Our neighbor state, New Jersey already instituted bail reform a couple of years ago reducing inmate jail populations substantially. But their system of pre-trial release is way over budget and breaking the bank in costs. In New Jersey they conduct a risk assessment of each person, and then release them, relying heavily upon expensive ankle monitors. They quickly learned defendants with mental health issues and addictions were difficult to monitor between court dates even with ankle location transmitters. However, the people most upset in New Jersey are the bail bondsmen whose business has all but dried up.

The federal court system also does risk assessment. Every defendant is evaluated at a detention hearing within three days of arrest for risk of flight and risk or danger to the public. If either or both are found, the defendant is detained without bail. If neither is found, a dollar amount of bail is set but it’s usually unsecured, meaning the defendant makes a promise to reappear with no cash up front and is only required to pay if they miss court. The federal system seldom asks about a defendant’s financial condition and ability to pay bail. The federal system of blind justice isn’t dumb; they know the super-wealthy drug king-pin type is always a flight risk, so they get locked up pretty regularly.

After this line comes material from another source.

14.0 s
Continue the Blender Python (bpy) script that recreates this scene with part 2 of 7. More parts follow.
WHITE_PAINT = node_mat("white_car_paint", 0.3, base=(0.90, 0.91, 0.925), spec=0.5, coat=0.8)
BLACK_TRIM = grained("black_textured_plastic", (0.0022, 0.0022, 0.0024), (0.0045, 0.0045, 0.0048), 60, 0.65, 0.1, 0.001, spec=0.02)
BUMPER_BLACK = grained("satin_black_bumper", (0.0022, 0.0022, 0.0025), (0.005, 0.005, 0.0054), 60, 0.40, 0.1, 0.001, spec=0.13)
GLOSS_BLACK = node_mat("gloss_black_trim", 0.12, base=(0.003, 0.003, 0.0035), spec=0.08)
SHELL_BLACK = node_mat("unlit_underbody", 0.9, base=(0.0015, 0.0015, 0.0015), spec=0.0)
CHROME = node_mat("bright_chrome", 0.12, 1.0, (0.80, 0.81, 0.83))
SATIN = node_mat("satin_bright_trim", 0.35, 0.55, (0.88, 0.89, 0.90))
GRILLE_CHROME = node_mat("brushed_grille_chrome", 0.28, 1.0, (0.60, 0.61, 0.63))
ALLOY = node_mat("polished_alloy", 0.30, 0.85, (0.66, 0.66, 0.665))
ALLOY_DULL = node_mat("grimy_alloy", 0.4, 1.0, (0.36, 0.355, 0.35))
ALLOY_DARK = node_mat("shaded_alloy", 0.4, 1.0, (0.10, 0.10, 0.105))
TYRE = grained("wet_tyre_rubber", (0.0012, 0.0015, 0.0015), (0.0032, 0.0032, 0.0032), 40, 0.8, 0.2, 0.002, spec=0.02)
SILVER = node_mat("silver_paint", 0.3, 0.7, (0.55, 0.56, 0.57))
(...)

The ankle bracelet location transmitter is not a cure-all solution. They require constant monitoring and are often tampered with and defeated. The most egregious example of dependence on an ankle bracelet took place in Syracuse in 2013 when a federal sex offender awaiting trial was released wearing an ankle bracelet. He was able to remove it, leave it at home and travel to Clay, NY where he murdered Lori Bresnahan and raped and murdered her 10-year-old daughter.

It is a bit worrisome the push for no bail in New York State is all about the person committing crimes and awaiting trial. There needs to be a loud, collective voice to remind our legislators that protecting the public is also a reason for requiring bail.